1. Technical Field
The present invention relates to a base material with a single-crystal silicon carbide film having a single-crystal silicon carbide film which is a wide bandgap semiconductor material formed on a silicon substrate or on a single-crystal silicon film formed on a substrate, a method of producing a single-crystal silicon carbide film, and a method of producing a base material with a single-crystal silicon carbide film, and, particularly to a base material with a single-crystal silicon carbide film having a cubic silicon carbide thin film formed on a silicon substrate, a method of producing a single-crystal silicon carbide film in which a cubic silicon carbide thin film is formed on a silicon substrate, and a method of producing a base material with a single-crystal silicon carbide film.
2. Related Art
Due to having large aperture, high quality, and a low price, single-crystal silicon has been used as a substrate for growing the single crystals of many materials.
Among the materials, cubic silicon carbide (3C-SiC) which is a wide bandgap semiconductor material with a wide bandgap of 2.2 eV (300 K) is expected to be a semiconductor material for next generation low-loss power devices and, particularly, is considered extremely useful from the standpoint of the possibility of single crystal growth (heteroepitaxy) on a low-cost silicon substrate.
Incidentally, since the lattice constant of cubic silicon carbide is 4.359 angstroms and is thus about 20% smaller than the lattice constant of cubic silicon (5.4307 angstroms), it is likely that many voids or misfit dislocations will occur in epitaxially grown cubic silicon carbide, and thus it is difficult to grow high-grade cubic silicon carbide.
Therefore, as a method of alleviating the difference in the lattice constant (lattice mismatch) between a silicon substrate and cubic silicon carbide, a method using a Silicon On Insulator (SOI) structure is suggested (JP-A-2003-224248).
In this method, an SOI substrate having a buried insulator (I layer) composed of a surface silicon layer (Si layer) with a predetermined thickness and silicon oxide is placed in a heating furnace, and the atmospheric temperature in the heating furnace is elevated while a mixed gas of hydrogen gas and a hydrocarbon-based gas is supplied to the heating furnace, thereby modifying the surface silicon layer on the SOI substrate to a single-crystal silicon carbide film.
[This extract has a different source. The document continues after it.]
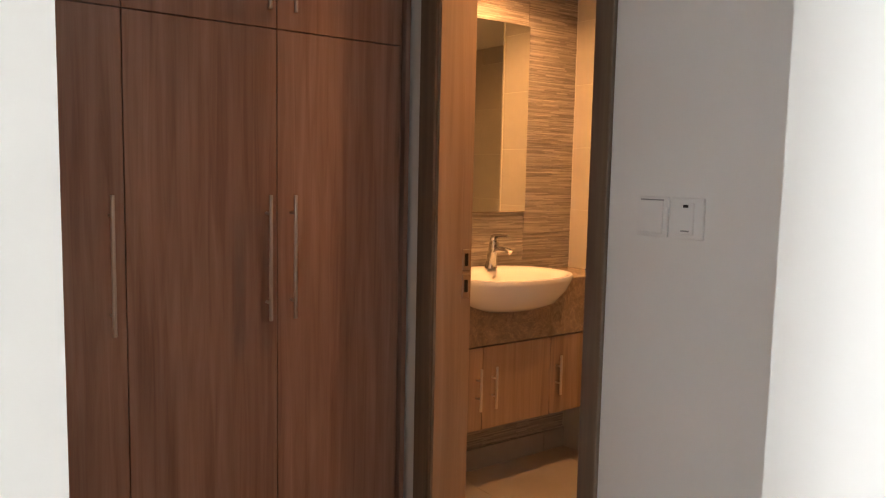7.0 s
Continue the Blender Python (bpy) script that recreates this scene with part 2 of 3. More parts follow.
def oval(cx, cy, z, rx, ry, power=2.0, n=48):
    """A superellipse in a level plane."""
    out = []
    for i in range(n):
        a = 2 * math.pi * i / n
        c, s = math.cos(a), math.sin(a)
        out.append((cx + rx * math.copysign(abs(c) ** (2 / power), c), cy + ry * math.copysign(abs(s) ** (2 / power), s), z))
    return out


def structure(name, bm, mat, label, category):
    return tagged(part(name, bm, mat), label, category, kind="structure")


def thing(name, label, category, at=(0, 0, 0), group=""):
    e = new(name)
    e.empty_display_size = 0.1
    e.location = at
    return tagged(e, label, category, group)


def put(name, bm, mat, owner, label="", smooth=False):
    """A part given in world places, hung under a thing."""
    ob = part(name, bm, mat, None, label, smooth)
    ob.parent = owner
    m = owner.matrix_basis
    o = owner
    while o.parent is not None:
        m = o.parent.matrix_basis @ o.matrix_parent_inverse @ m if o.parent.parent is None else m
        o = o.parent
    ob.matrix_parent_inverse = m.inverted()
    return ob


# ---- large structure ----
w1 = structure("wall_north", box(XL, 0, 0, 0.002, Y_RET, H_BED), PAINT, "white painted bedroom wall", "wall")
wall_w = structure("wall_west", box(XL - 0.2, Y_SOUTH - 0.2, 0, XL, 4.3, H_BED + 0.1), PAINT, "white painted side wall of the bedroom", "wall")
bm = box(XR_BED, Y_SOUTH - 0.2, 0, XR_BED + 0.2, -0.26, H_BED + 0.1)
wall_e = structure("wall_east", bm, PAINT, "white painted bedroom wall with a thermostat", "wall")
# south wall with its window
bm = box(XL, Y_SOUTH - 0.2, 0, -2.2, Y_SOUTH, H_BED)
box(1.2, Y_SOUTH - 0.2, 0, XR_BED, Y_SOUTH, H_BED, bm=bm)
box(-2.2, Y_SOUTH - 0.2, 2.5, 1.2, Y_SOUTH, H_BED, bm=bm)
box(-2.2, Y_SOUTH - 0.2, 0, 1.2, Y_SOUTH, 0.12, bm=bm)
structure("wall_south", bm, PAINT, "white painted window wall of the bedroom", "wall")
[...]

In this method, since all of the thin surface silicon layer is carbonized, and thus the produced single-crystal silicon carbide film is physically separated from the single-crystal silicon substrate and comes into contact with the buried insulator (I layer) that is liable to soften, it is possible to alleviate lattice mismatch-induced stress and also to form a single-crystal silicon carbide film for which crystal defects are suppressed.
However, in the above method using the SOI structure in the related art, it is necessary to make the film thickness as thin as about 10 nm or less in order to carbonize all of the surface silicon layer, but it is difficult to form a surface silicon layer having such a film thickness on the buried insulating layer, and thus there is a problem in that it is not easy to manufacture a substrate having such an SOI structure that is excellent in terms of uniformity.
In addition, the single-crystal silicon carbide film is not in contact with the single-crystal silicon substrate, but is still in contact with the buried insulating layer made of silicon oxide, and therefore there are problems in that silicon oxide has difficulty in sufficiently softening in the vicinity of 1100° C. which is the temperature at which the single-crystal silicon carbide film grows, and it is not possible to sufficiently develop the effect of stress alleviation.
As such, there has been demand for a single-crystal silicon carbide film and a method of producing a single-crystal silicon carbide film, in which the influence of stress induced by lattice mismatch on the single-crystal silicon carbide film is reduced in order to grow a sufficiently high-grade single-crystal silicon carbide film during epitaxy.